長期金利が上昇すると、誰が困るのか

エルピーダ破綻とAIJ事件 日銀のデフレ・円高が招いた悲劇|高橋洋一の俗論を撃つ!|ダイヤモンド・オンライン
http://diamond.jp/articles/-/16477

この数字にはトリックがある。国債残高は600兆円として、もしすべて1年債であったなら、金利が1%とすると次の年に6兆円増加して、その後は増えない。実際には1年より長期の国債もあるので、徐々に上がり数年経って6兆円まで上がるが、その後は増えない。

ところが、名目成長が1%アップすると、時間が経過すればするほど税収は大きくなる。数年経つと6兆円以上増える。財務省の資料は、3年までしか計算せずに利払費が税収より大きいところだけしか見せないのだ。
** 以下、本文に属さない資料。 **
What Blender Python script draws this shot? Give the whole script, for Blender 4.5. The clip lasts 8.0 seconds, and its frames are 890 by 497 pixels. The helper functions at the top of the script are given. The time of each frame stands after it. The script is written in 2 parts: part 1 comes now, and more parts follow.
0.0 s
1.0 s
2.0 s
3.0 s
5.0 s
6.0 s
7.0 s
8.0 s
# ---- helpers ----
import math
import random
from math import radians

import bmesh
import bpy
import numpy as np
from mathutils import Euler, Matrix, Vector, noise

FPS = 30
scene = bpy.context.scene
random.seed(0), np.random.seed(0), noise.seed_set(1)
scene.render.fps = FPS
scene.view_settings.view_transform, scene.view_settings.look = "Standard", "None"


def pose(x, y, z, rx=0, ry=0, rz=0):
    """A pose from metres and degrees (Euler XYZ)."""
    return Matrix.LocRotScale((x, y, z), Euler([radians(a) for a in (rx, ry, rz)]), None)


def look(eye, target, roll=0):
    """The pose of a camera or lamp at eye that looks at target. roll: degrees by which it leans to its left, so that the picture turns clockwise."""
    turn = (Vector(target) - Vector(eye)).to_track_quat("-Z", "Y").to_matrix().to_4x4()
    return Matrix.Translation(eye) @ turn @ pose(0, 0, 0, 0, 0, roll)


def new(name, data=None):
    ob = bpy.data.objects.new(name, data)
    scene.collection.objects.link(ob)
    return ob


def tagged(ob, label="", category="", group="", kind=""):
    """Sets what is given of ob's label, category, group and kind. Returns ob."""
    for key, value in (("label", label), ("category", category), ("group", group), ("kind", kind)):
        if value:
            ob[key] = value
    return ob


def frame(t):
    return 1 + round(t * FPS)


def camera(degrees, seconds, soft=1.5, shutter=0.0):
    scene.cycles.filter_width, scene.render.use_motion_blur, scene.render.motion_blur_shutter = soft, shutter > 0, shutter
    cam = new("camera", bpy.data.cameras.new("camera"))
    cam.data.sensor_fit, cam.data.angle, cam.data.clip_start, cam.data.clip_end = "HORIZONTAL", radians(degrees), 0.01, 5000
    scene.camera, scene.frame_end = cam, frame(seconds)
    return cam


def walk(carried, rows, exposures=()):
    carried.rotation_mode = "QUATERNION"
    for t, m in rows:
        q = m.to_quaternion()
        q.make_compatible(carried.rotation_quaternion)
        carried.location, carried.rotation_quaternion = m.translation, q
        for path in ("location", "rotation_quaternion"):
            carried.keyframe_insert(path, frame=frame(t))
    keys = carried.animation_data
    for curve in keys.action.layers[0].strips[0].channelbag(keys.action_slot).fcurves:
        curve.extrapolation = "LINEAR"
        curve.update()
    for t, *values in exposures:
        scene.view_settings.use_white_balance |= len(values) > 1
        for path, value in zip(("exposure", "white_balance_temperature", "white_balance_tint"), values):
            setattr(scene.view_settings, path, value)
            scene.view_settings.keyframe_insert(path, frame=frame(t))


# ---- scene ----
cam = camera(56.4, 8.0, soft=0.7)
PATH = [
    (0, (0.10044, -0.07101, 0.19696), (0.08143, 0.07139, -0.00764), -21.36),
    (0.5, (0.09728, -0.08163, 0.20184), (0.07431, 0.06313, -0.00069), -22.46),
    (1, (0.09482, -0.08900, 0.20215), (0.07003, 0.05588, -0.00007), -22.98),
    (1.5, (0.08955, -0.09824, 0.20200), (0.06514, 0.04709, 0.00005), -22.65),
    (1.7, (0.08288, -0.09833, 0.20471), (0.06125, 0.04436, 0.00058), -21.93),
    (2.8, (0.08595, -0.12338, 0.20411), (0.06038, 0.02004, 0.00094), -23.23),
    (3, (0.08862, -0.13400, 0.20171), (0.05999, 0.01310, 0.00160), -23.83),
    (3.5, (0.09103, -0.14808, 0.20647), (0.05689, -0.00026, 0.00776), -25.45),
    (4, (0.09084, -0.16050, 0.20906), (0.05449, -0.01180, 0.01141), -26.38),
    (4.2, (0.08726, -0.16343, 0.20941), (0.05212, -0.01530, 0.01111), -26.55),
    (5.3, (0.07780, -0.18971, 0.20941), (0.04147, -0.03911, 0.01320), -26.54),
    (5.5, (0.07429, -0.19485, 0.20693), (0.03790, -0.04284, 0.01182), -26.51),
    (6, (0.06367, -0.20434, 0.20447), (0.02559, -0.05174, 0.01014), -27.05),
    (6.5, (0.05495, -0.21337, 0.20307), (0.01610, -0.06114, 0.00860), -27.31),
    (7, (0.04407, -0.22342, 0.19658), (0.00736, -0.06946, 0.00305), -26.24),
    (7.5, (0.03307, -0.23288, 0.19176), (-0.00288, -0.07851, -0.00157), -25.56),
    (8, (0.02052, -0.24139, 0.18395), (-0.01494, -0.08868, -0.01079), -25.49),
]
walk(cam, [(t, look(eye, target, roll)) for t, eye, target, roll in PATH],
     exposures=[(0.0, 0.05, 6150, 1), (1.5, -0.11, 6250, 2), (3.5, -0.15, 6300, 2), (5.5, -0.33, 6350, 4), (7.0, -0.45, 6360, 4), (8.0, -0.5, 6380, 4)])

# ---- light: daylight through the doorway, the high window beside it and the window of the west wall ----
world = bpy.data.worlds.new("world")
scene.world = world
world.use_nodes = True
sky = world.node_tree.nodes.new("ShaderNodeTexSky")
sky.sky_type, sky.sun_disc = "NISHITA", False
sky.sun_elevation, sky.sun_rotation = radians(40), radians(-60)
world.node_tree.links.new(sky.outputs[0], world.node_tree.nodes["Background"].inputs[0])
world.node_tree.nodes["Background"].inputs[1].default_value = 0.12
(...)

デュレーションとALMの概念に触れながら、同時に長短の区別がゴチャゴチャという、おそるべき矛盾に目を瞑れば、高橋氏の指摘がまったく正しいのは、長期金利が上昇するとき、国債全体のデュレーションが長いほど、さほど財政を圧迫しない。具体的に、そしてすこし極端に考えてみよう。例えば政府が超長期債を発行しまくった後、いきなり長期金利が100%になったと思ってみる。このとき同語反復的だが、国債の価格は暴落していて、その価値は非常に小さい。例えば発行されている国債の全体が100円になっていたとすれば、政府は100円の余分な税収があれば、すべての国債を市場から自分で買い取ることで、借金を全部返すことができてしまう。
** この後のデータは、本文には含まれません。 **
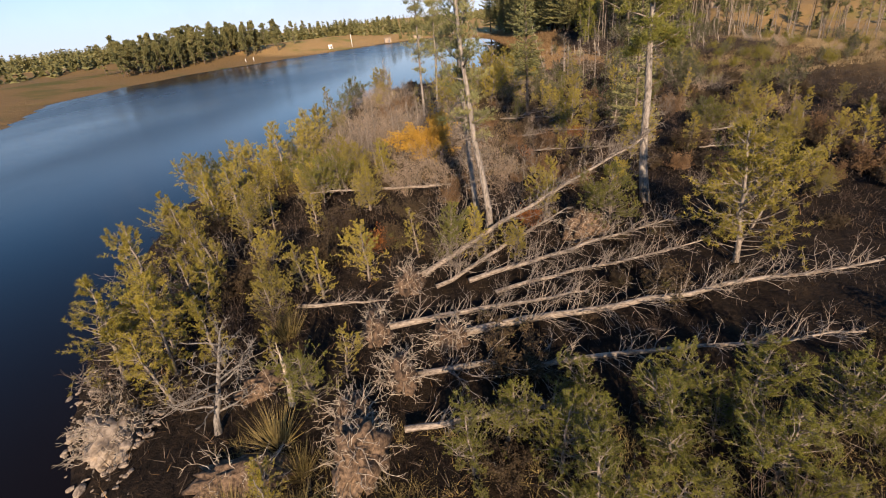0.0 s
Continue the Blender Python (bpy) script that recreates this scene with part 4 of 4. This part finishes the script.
stones = [rock_mesh(300 + i) for i in range(5)]
for k in range(290):
    t = R.random()
    y = 4.2 + 6.0 * t
    x = np.interp(y, [4, 6, 8.2, 10.5], [-7.5, -8.8, -10.6, -12]) + R.uniform(-0.5, 1.3)
    s = R.uniform(0.05, 0.16) * (1.5 if R.random() < 0.12 else 1)
    lift = 0.0
    if k >= 170:
        a, q = R.uniform(0, 6.28), R.uniform(0, 1) ** 0.5
        x, y, lift = -9.1 + 1.25 * q * math.cos(a), 7.6 + 0.75 * q * math.sin(a), 0.36 * (1 - q * q)
    ob = new("stone", stones[k % 5])
    ob.location = (x, y, max(gz(x, y), -0.12) + s * 0.12 + lift)
    ob.rotation_euler, ob.scale = (R.uniform(-0.4, 0.4), R.uniform(-0.4, 0.4), R.uniform(0, 6.28)), (s * R.uniform(0.9, 1.6), s, s)
    tagged(ob, "tan angular stone at the water's edge", "stone", "shore stones")


def mound(name, x, y, rx, ry, h, seed, label, roots=30, tilt=(0.0, 0.0), soil=None):
    """A rough hump of torn peat with root ends."""
    rng = np.random.default_rng(seed)
    bm = bmesh.new()
    bmesh.ops.create_icosphere(bm, subdivisions=4, radius=1.0)
    for v in bm.verts:
        p = v.co.copy()
        k = 1 + 0.34 * noise.noise(p * 2.2 + Vector((seed, 0, 0))) + 0.26 * noise.noise(p * 5 + Vector((0, seed, 0))) + 0.15 * noise.noise(p * 12) + 0.08 * noise.noise(p * 27)
        v.co = Vector((p.x * rx * k, p.y * ry * k, max(p.z, -0.3) * h * k))
    me = bpy.data.meshes.new(name)
    bm.to_mesh(me)
    bm.free()
    root = empty(name)
    me.polygons.foreach_set("use_smooth", np.ones(len(me.polygons), bool))
    part("soil", me, soil or PEAT, root)
    segs = []
    for _ in range(3 * roots):
        o = unit(rng.normal(size=3) + np.array([0, 0, 0.3]))
        grow(rng, o * np.array([rx, ry, h]) * 0.8, o + 0.6 * rng.normal(size=3), rng.uniform(0.25, 0.8), 0.010, 4, 0.4, -0.05, 4.0, 0.5, 0.2, 1, segs)
    part("rootwork", tri_mesh("rootwork", *sticks(segs)), DEAD, root)
    root.location, root.rotation_euler = (x, y, gz(x, y)), (tilt[0], tilt[1], rng.uniform(0, 6))
    return tagged(root, label, "root plate", "root plates")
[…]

高橋洋一氏に、ちょっと質問 : アゴラ - ライブドアブログ
http://agora-web.jp/archives/1438729.html

実際には、公債残高は増え続けると見込まれるのであるから、問われるべきは、その時点で存在している公債残高に関する利払い費の推移と税収増の関係である。しかし、これをかなり先の時点についてまで計算しようとすると、名目成長率と名目利子率が同率で上昇したときに基礎的財政収支にどのような影響があるか等について想定を置く必要があり、その想定次第で結果は幅をもったものとなる。
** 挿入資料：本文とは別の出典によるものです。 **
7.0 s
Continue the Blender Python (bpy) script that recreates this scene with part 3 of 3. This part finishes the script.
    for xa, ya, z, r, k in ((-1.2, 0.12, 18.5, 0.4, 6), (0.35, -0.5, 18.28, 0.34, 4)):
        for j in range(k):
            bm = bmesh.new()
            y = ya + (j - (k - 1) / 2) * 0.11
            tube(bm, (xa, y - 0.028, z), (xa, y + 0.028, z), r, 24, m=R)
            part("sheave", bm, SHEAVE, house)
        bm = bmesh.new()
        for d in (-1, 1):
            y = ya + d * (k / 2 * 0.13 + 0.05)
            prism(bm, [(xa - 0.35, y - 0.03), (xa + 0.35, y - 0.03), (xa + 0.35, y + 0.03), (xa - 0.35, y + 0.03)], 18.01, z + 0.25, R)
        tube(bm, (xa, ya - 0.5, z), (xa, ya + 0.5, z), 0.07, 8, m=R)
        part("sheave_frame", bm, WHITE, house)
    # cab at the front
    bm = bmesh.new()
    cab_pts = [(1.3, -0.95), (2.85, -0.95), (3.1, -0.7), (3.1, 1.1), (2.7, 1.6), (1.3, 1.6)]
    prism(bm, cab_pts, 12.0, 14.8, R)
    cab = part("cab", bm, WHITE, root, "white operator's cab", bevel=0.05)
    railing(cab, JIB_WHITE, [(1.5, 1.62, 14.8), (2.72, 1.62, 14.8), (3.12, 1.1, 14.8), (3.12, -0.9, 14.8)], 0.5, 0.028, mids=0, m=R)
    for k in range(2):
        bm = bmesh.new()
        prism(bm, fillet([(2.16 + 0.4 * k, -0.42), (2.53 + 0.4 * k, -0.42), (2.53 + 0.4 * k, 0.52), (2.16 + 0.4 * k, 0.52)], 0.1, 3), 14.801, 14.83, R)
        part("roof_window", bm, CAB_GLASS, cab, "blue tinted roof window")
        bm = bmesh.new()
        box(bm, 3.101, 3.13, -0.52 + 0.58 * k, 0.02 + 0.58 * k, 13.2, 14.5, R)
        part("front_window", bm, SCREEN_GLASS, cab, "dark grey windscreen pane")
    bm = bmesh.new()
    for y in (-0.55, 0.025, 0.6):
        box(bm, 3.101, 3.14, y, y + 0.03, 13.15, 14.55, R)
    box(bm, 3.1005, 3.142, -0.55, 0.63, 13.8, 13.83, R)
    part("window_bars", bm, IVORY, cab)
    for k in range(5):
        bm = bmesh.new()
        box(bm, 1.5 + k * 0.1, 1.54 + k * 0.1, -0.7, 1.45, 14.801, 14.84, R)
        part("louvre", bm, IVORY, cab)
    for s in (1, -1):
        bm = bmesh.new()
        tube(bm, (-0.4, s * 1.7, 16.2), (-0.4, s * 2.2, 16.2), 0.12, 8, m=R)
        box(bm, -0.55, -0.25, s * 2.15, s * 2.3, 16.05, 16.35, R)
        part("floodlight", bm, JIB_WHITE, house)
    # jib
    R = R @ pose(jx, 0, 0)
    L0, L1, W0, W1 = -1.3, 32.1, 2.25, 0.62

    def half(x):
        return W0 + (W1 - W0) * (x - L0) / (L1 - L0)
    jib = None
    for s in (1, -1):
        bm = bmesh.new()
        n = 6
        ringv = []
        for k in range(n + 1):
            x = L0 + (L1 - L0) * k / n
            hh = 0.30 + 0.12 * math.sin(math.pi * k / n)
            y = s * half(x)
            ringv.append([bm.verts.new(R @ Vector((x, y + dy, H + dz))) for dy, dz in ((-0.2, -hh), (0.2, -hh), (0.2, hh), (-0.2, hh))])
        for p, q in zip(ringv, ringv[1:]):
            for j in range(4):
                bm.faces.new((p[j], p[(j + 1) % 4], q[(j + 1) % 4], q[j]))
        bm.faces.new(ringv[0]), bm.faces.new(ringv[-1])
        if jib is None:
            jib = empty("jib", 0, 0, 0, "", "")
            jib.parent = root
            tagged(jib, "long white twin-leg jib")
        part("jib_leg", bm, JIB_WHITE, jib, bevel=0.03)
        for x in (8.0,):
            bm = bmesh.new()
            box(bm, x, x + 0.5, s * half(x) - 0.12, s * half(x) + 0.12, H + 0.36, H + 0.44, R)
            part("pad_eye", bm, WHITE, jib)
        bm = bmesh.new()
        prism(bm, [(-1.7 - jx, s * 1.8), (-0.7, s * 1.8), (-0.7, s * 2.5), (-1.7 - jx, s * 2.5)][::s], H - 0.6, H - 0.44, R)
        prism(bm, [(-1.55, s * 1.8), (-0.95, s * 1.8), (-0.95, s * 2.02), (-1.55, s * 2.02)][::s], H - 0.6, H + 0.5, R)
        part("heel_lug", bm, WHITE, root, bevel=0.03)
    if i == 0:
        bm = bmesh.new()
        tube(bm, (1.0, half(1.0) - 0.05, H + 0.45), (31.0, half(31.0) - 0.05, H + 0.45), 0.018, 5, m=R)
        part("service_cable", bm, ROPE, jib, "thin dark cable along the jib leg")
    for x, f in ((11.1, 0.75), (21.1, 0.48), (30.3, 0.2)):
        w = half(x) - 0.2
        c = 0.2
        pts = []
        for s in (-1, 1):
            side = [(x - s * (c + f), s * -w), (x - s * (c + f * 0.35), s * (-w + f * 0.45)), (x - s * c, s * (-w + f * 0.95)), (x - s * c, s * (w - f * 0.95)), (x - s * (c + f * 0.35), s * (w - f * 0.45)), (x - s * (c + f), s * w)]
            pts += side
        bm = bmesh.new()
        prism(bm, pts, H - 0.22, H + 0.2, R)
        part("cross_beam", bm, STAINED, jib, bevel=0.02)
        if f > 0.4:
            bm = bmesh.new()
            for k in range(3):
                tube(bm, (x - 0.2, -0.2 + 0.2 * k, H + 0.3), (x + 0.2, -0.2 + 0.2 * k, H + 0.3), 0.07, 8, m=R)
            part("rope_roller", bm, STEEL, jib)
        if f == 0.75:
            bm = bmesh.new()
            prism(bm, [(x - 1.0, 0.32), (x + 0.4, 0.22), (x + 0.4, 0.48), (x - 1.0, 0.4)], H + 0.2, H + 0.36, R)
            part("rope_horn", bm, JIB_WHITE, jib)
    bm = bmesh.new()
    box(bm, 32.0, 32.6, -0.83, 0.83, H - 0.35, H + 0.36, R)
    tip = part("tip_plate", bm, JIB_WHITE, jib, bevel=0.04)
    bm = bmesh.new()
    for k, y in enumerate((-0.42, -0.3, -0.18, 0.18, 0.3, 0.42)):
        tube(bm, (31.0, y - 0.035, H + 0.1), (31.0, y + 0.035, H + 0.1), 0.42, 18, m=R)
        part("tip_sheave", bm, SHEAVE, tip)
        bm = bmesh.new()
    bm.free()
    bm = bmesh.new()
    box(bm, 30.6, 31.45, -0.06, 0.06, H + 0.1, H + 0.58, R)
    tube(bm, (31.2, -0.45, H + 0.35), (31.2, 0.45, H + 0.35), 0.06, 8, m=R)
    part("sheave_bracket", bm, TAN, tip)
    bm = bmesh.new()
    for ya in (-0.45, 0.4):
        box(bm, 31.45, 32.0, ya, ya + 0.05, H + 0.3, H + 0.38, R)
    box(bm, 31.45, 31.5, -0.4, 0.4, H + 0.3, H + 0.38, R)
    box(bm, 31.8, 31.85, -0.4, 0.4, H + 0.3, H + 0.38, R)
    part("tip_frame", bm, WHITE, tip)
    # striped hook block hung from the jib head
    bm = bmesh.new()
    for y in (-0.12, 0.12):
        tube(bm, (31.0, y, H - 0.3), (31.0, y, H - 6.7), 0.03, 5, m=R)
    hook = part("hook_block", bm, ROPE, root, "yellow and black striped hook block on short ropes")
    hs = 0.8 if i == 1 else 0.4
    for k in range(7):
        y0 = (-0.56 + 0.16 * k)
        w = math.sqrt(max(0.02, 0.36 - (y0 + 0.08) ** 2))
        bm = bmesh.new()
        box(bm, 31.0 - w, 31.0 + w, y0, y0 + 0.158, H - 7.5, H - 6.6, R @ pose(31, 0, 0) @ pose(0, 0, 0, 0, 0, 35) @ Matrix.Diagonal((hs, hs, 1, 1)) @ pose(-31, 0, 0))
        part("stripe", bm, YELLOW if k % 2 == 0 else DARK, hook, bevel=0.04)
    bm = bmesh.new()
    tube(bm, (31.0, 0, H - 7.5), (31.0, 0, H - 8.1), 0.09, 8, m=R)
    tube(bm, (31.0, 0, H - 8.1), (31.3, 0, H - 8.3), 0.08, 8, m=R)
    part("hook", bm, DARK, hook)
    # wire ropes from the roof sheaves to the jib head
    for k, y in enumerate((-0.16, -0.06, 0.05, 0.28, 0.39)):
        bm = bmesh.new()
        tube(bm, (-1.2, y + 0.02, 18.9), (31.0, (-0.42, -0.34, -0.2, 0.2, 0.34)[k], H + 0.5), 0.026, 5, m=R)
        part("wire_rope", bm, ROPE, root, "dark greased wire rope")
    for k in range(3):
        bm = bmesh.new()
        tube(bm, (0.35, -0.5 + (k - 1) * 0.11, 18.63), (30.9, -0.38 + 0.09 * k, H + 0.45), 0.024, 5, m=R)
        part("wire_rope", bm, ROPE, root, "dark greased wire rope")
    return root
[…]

ところが池尾氏が指摘するように、そうした状況下で、来年の社会保障支出を賄うことができるかといえば、そもそも税収が足りていないので不可能だ。もちろん新たに十兆円単位の金を貸してくれる者など、どこにもいないか、いたとしてもトンでもない金利を要求される。というわけで、馬鹿みたいに当たり前の結論に戻ってくるわけだが、まずフローのベースで財政が成り立つことは大切である。


さて、ひとつ大切な視点を忘れている。誰かの負債は誰かの資産であって、国債全体の価値が100円になってしまうとき、政府に金を貸していた側の財布は、ガッツリ100円まで減っているのだ。もちろん、それは銀行を経由した我々の預金である。その長期金利の上昇が「経済成長」によるものなら、また徐々に蓄えるチャンスもあるだろうが、政府の信用リスクによるものなら、状況は目も当てられない。(借金をして)商売して、利益を出して消費して、税金を納める余裕など、どこにもあるはずもないのは自明だろう。「ドーマー条件」のモダンな解釈である。はっきりと、わかりやすく結論を述べておこう。長期金利が信用リスクによって上昇するとき、まず困るのは政府よりも我々の方だ。